Each team member was assigned a small building to be utilized for sleeping, bathing and hiding out. It was also used as office space, equipment storage and dining. Our quarters were located near the middle of the compound. Since we didn’t have a vehicle and did a lot of walking while carrying our equipment, the location of our temporary living quarters worked out well when we needed additional tools or equipment.

At the entrance to the compound, the Tetra Tech team waits for a security team to take them back to Kuwait City, then on to the States.

Innovation and Determination

Our original plan of action was to set control points on top of the main building, but because of security considerations, we had to adjust our mode of operation so that the activities did not become targeted by anyone “outside the wire.” As with any survey, we carefully chose the location of each control point with one being outside the local office manager’s office. It felt strange carrying survey equipment through the office, but the personnel were very cordial. The rest of our control points were crosses drawn by a straight edge and a black ink marker on top of the concrete curbs. (We had to use something semi-permanent so they weren’t taken out by the maintenance personnel.)

Most of the building corners to be located could not be seen because they were surrounded by concrete blast walls. So, we first measured each structure and drew up a building template. Then we located the ridgelines and eaves of each building with our Sokkia total station so we could place each structure into the base drawing. This process required me to climb on the top of each building. Carrying a ladder along with a prism pole got to be pretty cumbersome--I became quite proficient at finding ways to the roof without the use of a ladder (and soon had some strange nicknames).

At the end of each day Jeffers downloaded our shots into Autodesk (San Rafael, Calif.) Land Desktop to update the AutoCAD base drawing. We did this to check each day’s work to see if anything had to be located or measured with a tape. This is a pretty standard procedure, of course, but now we were in a situation where if something was missed we had to get it taken care of immediately. We had one chance to get it right because there was no way we were coming back.

We posted our drawing and field notes on an FTP site at least every other day so the design team in the States could review our activity. This process worked well as long as we had access to the Internet. If there were questions or concerns, the project manager would send us a list via e-mail. We then proceeded to answer the questions while measuring another site.

Even though each building or set of buildings was its own individual project, we tied all the utilities together. This is the main reason we decided to locate everything by the use of a total station and show it all on one base map. On Tetra Tech’s previous trips, the underground utilities weren’t a concern. However, after construction started, buried utility lines started showing up under the footers so we were directed to pick up everything in sight on this trip.

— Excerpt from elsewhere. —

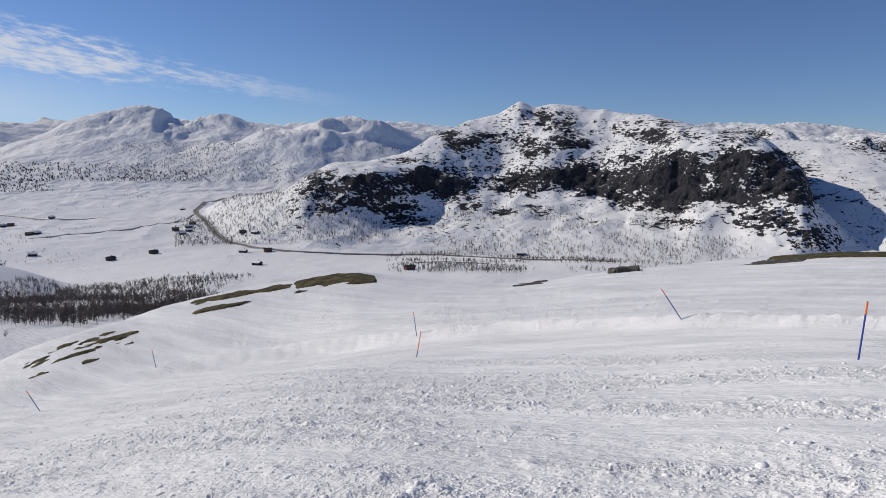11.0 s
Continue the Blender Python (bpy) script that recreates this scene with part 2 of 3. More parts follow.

Locating the buildings was the main focal point, but we also located the water, sewer and electric lines with the help of Marc Laderman, PE, a Boston-area electrical engineer. We also located the soil boring test holes after Scott Nagel, a Boston-area geologist and Tetra Tech team leader, and Randy Kelly, a Tetra Tech driller, drilled them. We ended up taking enough shots on the site to develop a full topographic drawing of the compound.

After the first week, Jeffers’ laptop crashed and we had to use mine to continue generating the drawings. He used my laptop as our backup along with CDs so we had the most recent data readily available. Our home office sent another laptop via private courier and it arrived within a week, which was quite a surprise.

For the bulk of the project we located the buildings and utilities with the Sokkia total station. However, we still had to do a lot of measuring with a tape. Everything was measured in metric (which is very easy to use one you get used to it). We not only had to measure all the buildings, but all items sticking out of the walls and roof, like air conditioning units, kitchen vent fans, antennas and guy wires as well.

Keena takes one of hundreds of shots to locate one of many units at the Iraqi compound.

An Experience to Grow From

Working in a war zone was both physically and psychologically exhausting. The most dangerous part was riding in the vehicles through the city to get to and from the site. The first few days onsite we had to wear body armor. The extra weight was a little annoying and because it was bulky, it was constantly bumping into the tripod. The temperature was always above 100 degrees, so the body armor acted more like a sauna suit. (We didn’t lose any weight but we drank a lot of water throughout the day.) The workdays were 10 to 12 hours long, seven days a week--and we rarely got a full night’s sleep due to multiple nighttime rocket attacks.

Our third trip to Iraq was another incredible experience. It was a remarkable example of how individuals--some with limited surveying experience--worked as a team and did whatever it takes to complete a survey mission under very difficult conditions and circumstances. We worked long hours in a hostile environment and a very hot location, were bombarded with rockets almost every night, and still delivered the required survey data to our design team on time and within budget. I am very proud to have been part of this mission and am especially proud to have worked alongside the members of this team.